I don't see the potential for significant widening from here. The way I'll approach it is just from the perspective of who the players are in the market. If you look at it, the marginal buyer to a large extent has been REITs and money managers. You know, fast money hedge funds are in and out all the time. Banks have not been involved much, and what they tend to buy are floaters anyway. For instance, if you have the economy rollover and credit became a concern, I think money managers, if anything, are going to increase their allocation to mortgages. From the perspective of the meaningful steepening of the curve, let's say the economy weakens and the Fed now is going to aggressively cut, which I don't think is likely to happen. If it did, I think you could see banks become another more meaningful marginal buyer.

In any of these scenarios, whatever this perturbation is to the market, I think it results in more buying of mortgages, not less. We're pretty cheap here right now. It's just hard to see us really getting a lot cheaper. That shock, I don't know what that is, frankly.
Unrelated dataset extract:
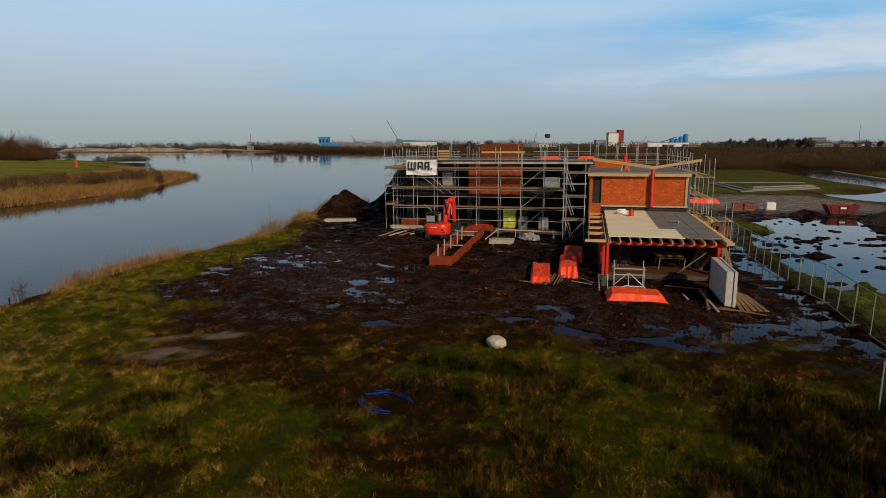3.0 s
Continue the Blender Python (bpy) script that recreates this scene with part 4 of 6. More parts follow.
for k in range(6):
    part("label_bar", box(fresh(), -12.22 + 0.10 * k, -12.15 + 0.10 * k, 44.285, 44.31, ez(1.08), ez(1.17)), WHITE, body, "pale lettering bar")
part("seam", box(fresh(), -12.9, -10.75, 44.32, 44.36, ez(0.70), ez(0.72)), RUBBER, body, "dark panel seam")
part("tail_light", box(fresh(), -11.25, -11.05, 44.33, 44.37, ez(0.86), ez(0.96), 0.01), RUBBER, body, "dark lamp cover")
part("hood", box(fresh(), -12.6, -11.75, 44.75, 45.5, ez(1.40), ez(1.62), 0.06), RUBBER, body)
part("seat", box(fresh(), -12.4, -11.95, 45.3, 45.8, ez(1.28), ez(1.95), 0.08), RUBBER, dig, "black seat")
cab = part("cab_frame", fresh(), RUBBER, dig, "dark canopy frame")
for x, y in ((-12.75, 44.8), (-11.65, 44.8), (-12.75, 46.0), (-11.65, 46.0)):
    part("cab_post", beam(fresh(), (x, y, ez(1.38)), (x, y, ez(2.30)), 0.07, 0.07), RUBBER, cab)
part("windscreen_cover", box(fresh(), -12.72, -11.95, 44.76, 44.80, ez(1.55), ez(2.1), 0.01), GREYFOIL, cab, "pale reflecting rear pane")
part("cab_roof", box(fresh(), -12.80, -11.60, 44.78, 46.02, ez(2.30), ez(2.34), 0.015), RUBBER, cab)
part("side_pane", box(fresh(), -11.69, -11.66, 44.9, 45.9, ez(1.55), ez(2.2), 0.005), GREYFOIL, cab, "pale reflecting side pane")
bm = fresh()
for a, b, w, h in (((-11.25, 45.9, 1.1), (-11.3, 46.6, 2.4), 0.30, 0.42), ((-11.3, 46.6, 2.4), (-11.15, 46.3, 3.25), 0.28, 0.38)):
    beam(bm, (a[0], a[1], ez(a[2])), (b[0], b[1], ez(b[2])), w, h, 0.03)
boom = part("boom", bm, DIGGER, dig, "orange-red bent boom")
bm = fresh()
beam(bm, (-11.15, 46.2, ez(3.25)), (-10.72, 46.9, ez(3.5)), 0.26, 0.34, 0.02)
beam(bm, (-10.74, 46.9, ez(3.55)), (-10.70, 47.2, ez(1.3)), 0.26, 0.32, 0.02)
part("arm", bm, DIGGER, dig, "orange-red dipper arm")
part("ram", tube(fresh(), (-11.5, 46.3, ez(1.5)), (-11.45, 46.5, ez(2.9)), 0.09, 8), DIGGER, boom)
part("ram", tube(fresh(), (-11.0, 46.2, ez(1.7)), (-10.95, 46.4, ez(3.1)), 0.08, 8), DIGGER, boom)
part("ram", tube(fresh(), (-11.05, 46.0, ez(2.2)), (-10.9, 46.5, ez(3.4)), 0.10, 10), DIGGER, boom)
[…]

Right. The house view generally is that you don't feel like agency MBS spreads really reflect the likelihood for the Fed to cut rates before year-end. The Fed needs to deliver a cut, and that's going to catalyze agency MBS spreads to be tighter?

Maybe. I mean, we've been talking about Fed cuts for so long. I mean, you go all the way back to 2023 and 2024, or not 2023, 2024, and earlier this year, everybody's expecting the Fed to cut. It just keeps getting pushed out. The economy's too resilient. Here's my metaphor. You get one of these a year. My metaphor is the economy is a car, and it's driving down the road. If the car goes too fast, if we grow too fast, the Fed intervenes to slow the economy. In my metaphor, the driver of the car is the Fed, and they put on the brakes to slow the car. You have this government running these massive deficits, and that, in my metaphor, is a truck that's behind the car, and it just keeps pushing it.

No matter how much the Fed tries to put on the brakes, these deficits just keep pushing it. That's going to just continue to be the case. Now, if you think about it, what's the potential growth rate of the U.S. economy? Two, 2.5%. We're running deficits at multiples of that. I just think the Fed's going to continue to be challenged containing inflation. Everything in this big, beautiful bill is extremely stimulative. They're going to full expensing of factories, Trump's negotiating trade deals where all these countries have to agree to spend money in the U.S. building. The multiplier effects of these things are significant. CapEx has a greater impact on growth than the housing market in terms of a multiplier.

All these factors combined, I just don't see how the economy does anything but stay strong, if not get stronger, and inflation stay the same or maybe even get worse. That's my personal view. How that leads to Fed cuts, I don't know. That being said, I think the curve can continue to even steepen just because the term premium continues to grow and Treasury issuance gets worse. I think it's really a question of what is neutral, right? If somebody at the Fed decides that rates are too high, in spite of all the things that we just discussed, then they may cut rates a couple of times. I'm not sure that they need to, but they may do it. They might revisit what neutral is. Decide that 4.5% is pretty close.

Hey, I appreciate your thoughtful responses as always. Thank you, guys.

All right. Thank you.

Speaker 2

I'm not showing any further questions at this time. I'd like to turn the call back over to Robert Cauley for any further remarks.

Speaker 1

Thank you, Arthur. Thanks, everybody. If you have any questions that come up later or if you happen to miss the call and want to listen to the replay and then that triggers a call, we'll be glad to take any and all calls. Our number is 772-231-1400. Otherwise, we look forward to speaking with you next quarter. Thank you.

Speaker 2

Ladies and gentlemen, this concludes today's presentation. You may now disconnect and have a wonderful day.